Ruelle-Perron-Frobenius operator approach to the annealed pinning model with Gaussian long-range correlated disorder

TL;DR

This paper investigates the annealed pinning model with Gaussian long-range correlated disorder, demonstrating that fast decay of correlations preserves the critical behavior of the homogeneous model using spectral analysis of Ruelle-Perron-Frobenius operators.

Contribution

It establishes conditions under which the annealed critical behavior matches the homogeneous case, employing spectral methods from thermodynamic formalism.

Findings

Critical behavior matches homogeneous model with fast decay of correlations

Exponential decay of correlations yields sharper results

Provides large-temperature asymptotics of the critical curve

Abstract

In this paper we study the pinning model with correlated Gaussian disorder. The presence of correlations makes the annealed model more involved than the usual homogeneous model, which is fully solvable. We prove however that if the disorder correlations decay fast enough then the annealed critical behaviour is the same as the homogeneous one.
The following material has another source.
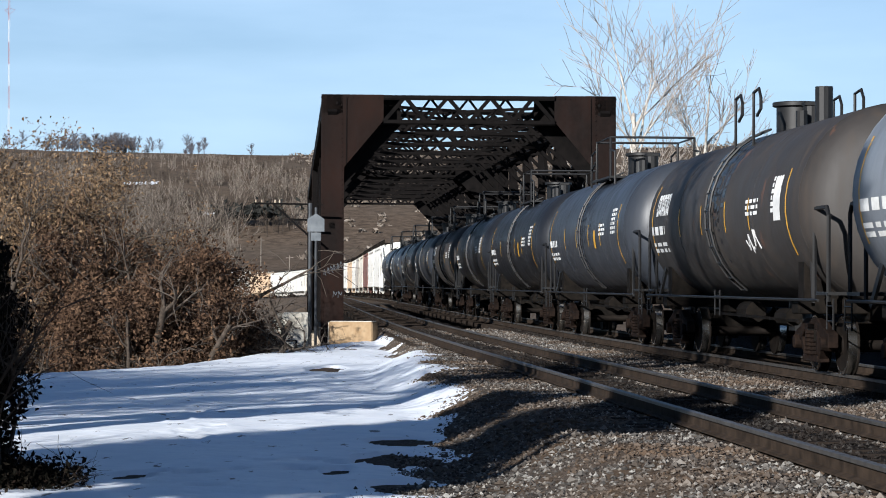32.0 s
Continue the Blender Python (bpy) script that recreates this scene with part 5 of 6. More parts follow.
M["bark_dark"] = plain("dark_bark", (0.05, 0.04, 0.032), (0.13, 0.105, 0.085), 9, 0.9, 0, 0.4)
M["bark_grey"] = plain("grey_bark", (0.14, 0.12, 0.1), (0.27, 0.235, 0.2), 9, 0.9, 0, 0.3)
M["bark_ridge"] = plain("violet_grey_bark", (0.09, 0.085, 0.095), (0.17, 0.16, 0.17), 2, 0.9, 0, 0.2)
M["bark_birch"] = plain("pale_birch_bark", (0.34, 0.31, 0.27), (0.6, 0.57, 0.52), 5, 0.85, 0, 0.2)
M["birch_twigs"] = plain("birch_twigs", (0.26, 0.225, 0.195), (0.46, 0.41, 0.36), 3, 0.85, 0, 0.1)
M["twigs"] = plain("twigs", (0.08, 0.066, 0.055), (0.18, 0.153, 0.128), 3, 0.9, 0, 0.1)
M["dead_leaf"] = island_mix("dead_brown_leaves", [(0.035, 0.022, 0.016), (0.1, 0.06, 0.038), (0.19, 0.118, 0.072), (0.06, 0.038, 0.026)])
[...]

Our result is sharper if the decay is exponential. The approach we propose relies on the spectral properties of a transfer or Ruelle-Perron Frobenius operator related to the model. We use results on these operators that were obtained in the framework of the thermodynamic formalism for countable Markov shifts. We also provide large-temperature asymptotics of the annealed critical curve under weaker assumptions.